## Objective
Where the data below has the string "with", return the whole line.

========

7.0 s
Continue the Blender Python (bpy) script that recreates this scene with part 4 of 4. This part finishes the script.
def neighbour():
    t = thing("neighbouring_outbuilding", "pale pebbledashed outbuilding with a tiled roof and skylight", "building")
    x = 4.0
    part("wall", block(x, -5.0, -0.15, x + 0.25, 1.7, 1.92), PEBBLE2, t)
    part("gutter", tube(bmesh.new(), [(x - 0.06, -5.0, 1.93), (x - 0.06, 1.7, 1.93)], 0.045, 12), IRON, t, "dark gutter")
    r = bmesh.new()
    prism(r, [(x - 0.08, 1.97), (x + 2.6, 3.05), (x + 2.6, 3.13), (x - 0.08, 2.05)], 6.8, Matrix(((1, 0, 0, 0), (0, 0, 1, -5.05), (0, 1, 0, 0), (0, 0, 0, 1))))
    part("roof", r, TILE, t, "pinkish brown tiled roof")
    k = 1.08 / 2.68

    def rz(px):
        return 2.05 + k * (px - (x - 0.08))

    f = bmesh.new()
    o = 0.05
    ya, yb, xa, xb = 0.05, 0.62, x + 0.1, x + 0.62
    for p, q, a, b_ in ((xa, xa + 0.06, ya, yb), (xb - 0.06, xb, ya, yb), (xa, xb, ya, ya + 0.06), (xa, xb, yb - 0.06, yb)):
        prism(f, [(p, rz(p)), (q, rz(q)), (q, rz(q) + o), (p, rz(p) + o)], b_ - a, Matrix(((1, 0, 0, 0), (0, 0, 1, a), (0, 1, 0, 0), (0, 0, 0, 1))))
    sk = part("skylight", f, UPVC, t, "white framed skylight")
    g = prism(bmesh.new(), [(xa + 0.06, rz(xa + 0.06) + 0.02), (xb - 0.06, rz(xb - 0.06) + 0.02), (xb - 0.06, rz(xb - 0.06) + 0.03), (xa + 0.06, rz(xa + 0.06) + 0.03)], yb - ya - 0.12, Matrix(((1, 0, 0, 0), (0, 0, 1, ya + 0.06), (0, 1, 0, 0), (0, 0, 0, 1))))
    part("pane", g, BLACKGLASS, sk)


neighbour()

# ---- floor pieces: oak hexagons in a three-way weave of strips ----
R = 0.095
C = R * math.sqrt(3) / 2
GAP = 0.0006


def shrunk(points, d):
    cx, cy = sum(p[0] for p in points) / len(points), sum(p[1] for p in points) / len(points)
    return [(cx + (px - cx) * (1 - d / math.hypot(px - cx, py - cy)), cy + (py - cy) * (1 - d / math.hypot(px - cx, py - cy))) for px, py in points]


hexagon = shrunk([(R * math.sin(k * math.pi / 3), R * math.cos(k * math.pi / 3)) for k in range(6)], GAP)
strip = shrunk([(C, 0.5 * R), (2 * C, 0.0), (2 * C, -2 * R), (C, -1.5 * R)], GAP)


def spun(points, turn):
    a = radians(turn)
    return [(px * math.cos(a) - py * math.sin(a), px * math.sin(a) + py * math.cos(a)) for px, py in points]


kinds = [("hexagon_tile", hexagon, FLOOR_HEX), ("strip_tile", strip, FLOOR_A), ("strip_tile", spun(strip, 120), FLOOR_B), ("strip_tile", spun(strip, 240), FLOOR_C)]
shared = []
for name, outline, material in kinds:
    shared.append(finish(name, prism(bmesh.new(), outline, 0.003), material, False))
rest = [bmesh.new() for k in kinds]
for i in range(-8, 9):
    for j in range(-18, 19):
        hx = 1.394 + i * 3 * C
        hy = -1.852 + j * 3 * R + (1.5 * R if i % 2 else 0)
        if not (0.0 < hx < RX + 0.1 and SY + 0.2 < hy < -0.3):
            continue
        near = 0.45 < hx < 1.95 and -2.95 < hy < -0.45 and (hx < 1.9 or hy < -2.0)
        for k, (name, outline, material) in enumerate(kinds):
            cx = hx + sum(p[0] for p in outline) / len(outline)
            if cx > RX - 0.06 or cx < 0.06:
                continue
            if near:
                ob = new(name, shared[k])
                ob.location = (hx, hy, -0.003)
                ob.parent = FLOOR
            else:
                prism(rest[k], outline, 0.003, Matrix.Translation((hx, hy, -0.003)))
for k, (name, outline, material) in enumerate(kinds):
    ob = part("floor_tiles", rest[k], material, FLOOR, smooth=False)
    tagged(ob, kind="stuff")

========

## Finished task
Continue the Blender Python (bpy) script that recreates this scene with part 4 of 4. This part finishes the script.
    t = thing("neighbouring_outbuilding", "pale pebbledashed outbuilding with a tiled roof and skylight", "building")